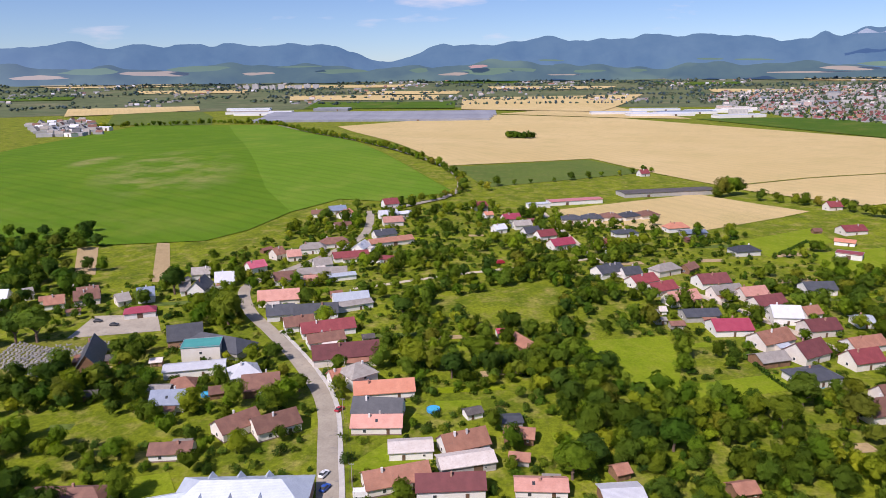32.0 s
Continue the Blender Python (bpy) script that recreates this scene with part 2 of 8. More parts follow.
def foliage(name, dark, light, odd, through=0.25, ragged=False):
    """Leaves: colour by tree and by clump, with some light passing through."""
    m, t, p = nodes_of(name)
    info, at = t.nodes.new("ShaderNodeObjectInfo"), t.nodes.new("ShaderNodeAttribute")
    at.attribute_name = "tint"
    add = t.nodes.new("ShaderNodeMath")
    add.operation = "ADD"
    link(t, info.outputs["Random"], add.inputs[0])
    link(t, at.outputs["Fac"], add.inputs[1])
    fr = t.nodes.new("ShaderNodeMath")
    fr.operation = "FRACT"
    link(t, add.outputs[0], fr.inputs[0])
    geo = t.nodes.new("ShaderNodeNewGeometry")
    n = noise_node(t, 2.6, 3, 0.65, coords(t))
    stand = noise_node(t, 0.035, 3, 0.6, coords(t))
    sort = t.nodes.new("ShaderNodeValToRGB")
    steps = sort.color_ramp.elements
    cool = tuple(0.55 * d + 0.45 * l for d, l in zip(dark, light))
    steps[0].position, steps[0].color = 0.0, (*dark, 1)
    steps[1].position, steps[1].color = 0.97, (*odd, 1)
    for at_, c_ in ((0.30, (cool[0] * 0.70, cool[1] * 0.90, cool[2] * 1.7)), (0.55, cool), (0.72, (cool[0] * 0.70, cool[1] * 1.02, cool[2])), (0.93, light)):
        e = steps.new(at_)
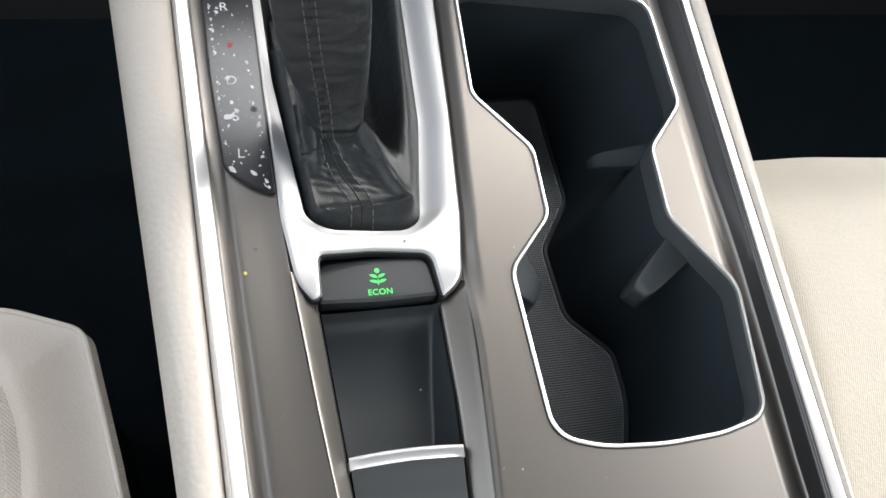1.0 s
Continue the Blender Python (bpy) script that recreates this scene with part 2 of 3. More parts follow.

--------------------

*Exercise objective*: Write out each line of the data exactly; the images should be left out.

*Result of this task*:
32.0 s
Continue the Blender Python (bpy) script that recreates this scene with part 2 of 8. More parts follow.
def foliage(name, dark, light, odd, through=0.25, ragged=False):
    """Leaves: colour by tree and by clump, with some light passing through."""
    m, t, p = nodes_of(name)
    info, at = t.nodes.new("ShaderNodeObjectInfo"), t.nodes.new("ShaderNodeAttribute")
    at.attribute_name = "tint"
    add = t.nodes.new("ShaderNodeMath")
    add.operation = "ADD"
    link(t, info.outputs["Random"], add.inputs[0])
    link(t, at.outputs["Fac"], add.inputs[1])
    fr = t.nodes.new("ShaderNodeMath")
    fr.operation = "FRACT"
    link(t, add.outputs[0], fr.inputs[0])
    geo = t.nodes.new("ShaderNodeNewGeometry")
    n = noise_node(t, 2.6, 3, 0.65, coords(t))
    stand = noise_node(t, 0.035, 3, 0.6, coords(t))
    sort = t.nodes.new("ShaderNodeValToRGB")
    steps = sort.color_ramp.elements
    cool = tuple(0.55 * d + 0.45 * l for d, l in zip(dark, light))
    steps[0].position, steps[0].color = 0.0, (*dark, 1)
    steps[1].position, steps[1].color = 0.97, (*odd, 1)
    for at_, c_ in ((0.30, (cool[0] * 0.70, cool[1] * 0.90, cool[2] * 1.7)), (0.55, cool), (0.72, (cool[0] * 0.70, cool[1] * 1.02, cool[2])), (0.93, light)):
        e = steps.new(at_)
1.0 s
Continue the Blender Python (bpy) script that recreates this scene with part 2 of 3. More parts follow.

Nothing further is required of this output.